Thursday, January 31, 2013

Project Profile Matters and Agile

One of my most often used statements in project management is "it depends", because it does.

How long should the project charter be? How many activities should I use? Who should I include as stakeholders on my project? These are all questions with answers that begin; "it all depends"

A construction project in Argentina, an IT project in New Delhi and a drug development project in Denver require very different execution approaches and differing knowledge, skills and abilities to successfully manage the project. A construction project in Argentina can vary significantly by size, by the complexity of the technology, by the tightness of the schedule, by the knowledge and expectations of the client. To understand the knowledge skill and abilities needed by the project manager and the project team, it is important to understand the profile of the project, even within the same industry.

The IT industry has developed a set of project execution tools, methods and techniques that apply to a project profile that is most common in the IT Industry. Agile is the label that has emerged to describe this set of methods, tools and techniques. (more on Agile in later blogs)

Profiling project has been an interest of mine for over 20 years. I presented in first draft of a profiling method in the mid 1990s. I continue to develop my thought and will be publishing more later.

The Project Management Institute has a long and varied approach to profiling projects. The Project Management Institute Standards Committee chartered a Taxonomy Project with Gregory D. Githens as project manager (PMI, 1999). I served on this team and we provided a framework for classifying projects for the purpose of understanding and developing better methods of managing projects. The committee presumed that a greater understanding of projects was a necessary for developing improved project management approaches. The committee explored several different approaches to understand how projects are similar, and develop a method for classifying projects. Before our work was published things changed at PMI. During a reorganization of the Project Management Institute, the PMI Standards Committee was dissolved and replaced with a Standards Program and the Taxonomy Project was abandoned.

Later the Project Management Institute chartered research to study project categorization systems within organizational contexts (Crawford, Hobbs & Turner, 2002). This research resulted in a model for practitioner organizations to analyze and design a project categorization system. Crawford et al. (2002) stated that an organization adopting one of these project categorization systems would do so to identify the project management practices best suited to each of the different types of projects. Crawford also recommended that the Project Management Institute, despite the potential arbitrariness of a standard for categorizing projects, charter a project for establishing standards for project categorization. I recommended that PMI include the work on Crawford et al in the 5th Edition of the PMBOK. This suggestions was deferred for later consideration.

To my knowledge, PMI has not followed up on this research.

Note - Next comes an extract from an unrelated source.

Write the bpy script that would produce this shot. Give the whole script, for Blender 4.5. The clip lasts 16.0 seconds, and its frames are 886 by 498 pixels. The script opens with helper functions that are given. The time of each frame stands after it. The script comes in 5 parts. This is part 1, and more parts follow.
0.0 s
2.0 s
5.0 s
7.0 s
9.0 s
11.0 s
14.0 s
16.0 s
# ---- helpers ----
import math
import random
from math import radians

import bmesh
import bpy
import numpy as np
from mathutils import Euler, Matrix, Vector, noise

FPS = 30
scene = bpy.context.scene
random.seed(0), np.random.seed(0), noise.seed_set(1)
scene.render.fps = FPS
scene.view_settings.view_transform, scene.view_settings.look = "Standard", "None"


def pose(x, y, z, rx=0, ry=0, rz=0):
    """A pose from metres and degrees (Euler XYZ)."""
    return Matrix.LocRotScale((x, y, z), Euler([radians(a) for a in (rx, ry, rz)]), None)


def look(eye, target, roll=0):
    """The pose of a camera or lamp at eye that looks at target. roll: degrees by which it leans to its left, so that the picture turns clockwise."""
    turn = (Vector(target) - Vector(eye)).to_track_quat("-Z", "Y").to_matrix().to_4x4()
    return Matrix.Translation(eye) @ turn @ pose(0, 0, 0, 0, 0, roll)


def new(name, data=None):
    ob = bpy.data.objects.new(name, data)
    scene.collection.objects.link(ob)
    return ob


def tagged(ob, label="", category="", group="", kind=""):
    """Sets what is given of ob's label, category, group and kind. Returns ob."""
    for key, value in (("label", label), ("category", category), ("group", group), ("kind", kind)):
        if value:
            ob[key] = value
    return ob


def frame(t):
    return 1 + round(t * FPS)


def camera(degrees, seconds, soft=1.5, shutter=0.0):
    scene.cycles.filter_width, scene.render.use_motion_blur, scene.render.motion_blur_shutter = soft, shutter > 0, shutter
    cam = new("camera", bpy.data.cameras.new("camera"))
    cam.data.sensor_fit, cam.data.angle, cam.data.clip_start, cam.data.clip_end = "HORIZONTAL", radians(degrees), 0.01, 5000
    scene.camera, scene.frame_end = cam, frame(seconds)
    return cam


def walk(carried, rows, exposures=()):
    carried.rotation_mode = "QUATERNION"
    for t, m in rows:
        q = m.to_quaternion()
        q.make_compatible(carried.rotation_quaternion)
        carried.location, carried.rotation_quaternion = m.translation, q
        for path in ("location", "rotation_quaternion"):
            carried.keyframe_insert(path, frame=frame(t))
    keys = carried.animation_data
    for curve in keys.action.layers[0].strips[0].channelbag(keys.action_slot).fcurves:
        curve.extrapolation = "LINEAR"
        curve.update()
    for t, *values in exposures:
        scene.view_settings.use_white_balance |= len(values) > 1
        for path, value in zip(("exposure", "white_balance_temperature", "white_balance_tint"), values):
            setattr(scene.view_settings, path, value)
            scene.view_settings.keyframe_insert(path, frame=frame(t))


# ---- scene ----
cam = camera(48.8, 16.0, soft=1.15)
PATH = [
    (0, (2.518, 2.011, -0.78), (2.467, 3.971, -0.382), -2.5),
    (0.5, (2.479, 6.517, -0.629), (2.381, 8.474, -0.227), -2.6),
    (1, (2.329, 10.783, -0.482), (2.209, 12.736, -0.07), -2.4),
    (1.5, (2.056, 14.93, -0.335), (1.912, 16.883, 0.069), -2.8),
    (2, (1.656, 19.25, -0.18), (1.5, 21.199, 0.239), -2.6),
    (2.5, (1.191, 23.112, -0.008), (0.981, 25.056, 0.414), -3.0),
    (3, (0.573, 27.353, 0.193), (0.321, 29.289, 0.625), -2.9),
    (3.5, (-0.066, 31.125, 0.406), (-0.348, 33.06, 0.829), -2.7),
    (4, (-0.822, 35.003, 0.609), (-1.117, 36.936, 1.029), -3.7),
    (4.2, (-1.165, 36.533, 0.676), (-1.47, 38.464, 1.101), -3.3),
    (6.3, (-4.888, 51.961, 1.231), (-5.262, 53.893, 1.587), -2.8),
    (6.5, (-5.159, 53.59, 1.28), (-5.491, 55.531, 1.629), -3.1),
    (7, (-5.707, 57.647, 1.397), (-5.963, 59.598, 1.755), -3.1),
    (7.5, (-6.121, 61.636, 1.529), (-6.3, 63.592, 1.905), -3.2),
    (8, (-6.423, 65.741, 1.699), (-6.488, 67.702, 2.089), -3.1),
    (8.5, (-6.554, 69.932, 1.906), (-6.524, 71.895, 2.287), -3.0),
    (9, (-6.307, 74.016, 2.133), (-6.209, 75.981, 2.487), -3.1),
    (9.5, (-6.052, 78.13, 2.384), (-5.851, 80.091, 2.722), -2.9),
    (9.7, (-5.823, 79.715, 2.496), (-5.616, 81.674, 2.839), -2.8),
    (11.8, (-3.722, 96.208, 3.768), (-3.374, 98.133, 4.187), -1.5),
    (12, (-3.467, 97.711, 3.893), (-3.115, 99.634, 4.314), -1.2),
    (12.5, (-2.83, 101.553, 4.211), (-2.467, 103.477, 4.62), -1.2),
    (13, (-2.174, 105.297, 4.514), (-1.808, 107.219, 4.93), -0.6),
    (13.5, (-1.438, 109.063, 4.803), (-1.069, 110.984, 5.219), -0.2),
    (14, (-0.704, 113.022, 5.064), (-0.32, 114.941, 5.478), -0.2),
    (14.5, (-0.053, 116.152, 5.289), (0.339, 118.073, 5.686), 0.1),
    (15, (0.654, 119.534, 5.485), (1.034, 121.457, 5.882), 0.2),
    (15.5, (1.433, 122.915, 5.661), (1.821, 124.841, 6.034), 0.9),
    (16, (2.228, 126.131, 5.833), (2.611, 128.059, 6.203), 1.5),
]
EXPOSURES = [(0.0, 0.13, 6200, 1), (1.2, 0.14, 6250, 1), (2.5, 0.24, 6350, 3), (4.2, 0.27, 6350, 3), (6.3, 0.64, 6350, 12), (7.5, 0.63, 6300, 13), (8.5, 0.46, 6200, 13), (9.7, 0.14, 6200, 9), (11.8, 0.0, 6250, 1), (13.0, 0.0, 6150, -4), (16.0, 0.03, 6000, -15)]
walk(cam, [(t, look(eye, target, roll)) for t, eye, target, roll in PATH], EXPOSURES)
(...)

I will talk about profiling projects during later blogs because the is my special area of interest within project management.

Best
Russ


Crawford, L., Hobbs, J. B., & Turner, R. J. (2005). Project categorization systems: Aligning capability with strategy for better business results.  Newton Square, PA: Project Management Institute.

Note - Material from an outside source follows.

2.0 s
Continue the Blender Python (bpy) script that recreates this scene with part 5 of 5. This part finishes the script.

Wednesday, January 30, 2013

PMI 5th Edition of the PMBOK

The Project Management Institute released the 5th, latest edition of the Guide to the Project Management Body of Knowledge in January. I received mine in the mails on January 15th. It is a hefty 589 pages. For PMI Members, you can get a free download from the PMI Website.


I could not help but compare the 1996 edition with it's 176 pages. As best as I could tell, I was the only person listed who reviewed both of these documents for PMI. Back in the early 90's I was solicited to review the work of the committee and had several discussions with Standards Committee. In 1996 I drafted a definition of project management and worked on the quality section. Not much is left from my original work, although I still like my definition better.  This time around I responded to the open call to the membership to review the exposure draft. The process involved an automated form which was very easy to use and allow room to comment on everything, if you wanted.


I chose to select and focus on ten items. Four were accepted and changes made to the final publication. I think four were deferred to the next revision and two were rejected. Evidently, the committee worked on items deferred from the fourth edition and if things were not settled items were deferred to the 6th edition. I understand more items were deferred to the 6th edition than were settled by releasing the 5th.


As PMI goes deeper into the details of project management, I wonder if we are losing our consensus approach.  Although I accept the decision and logic of the committee, I think my suggestions that were rejected had value. I wonder how many others would disagree with the end product to some degree. If there is emerging disagreement among professional, is our standard losing value?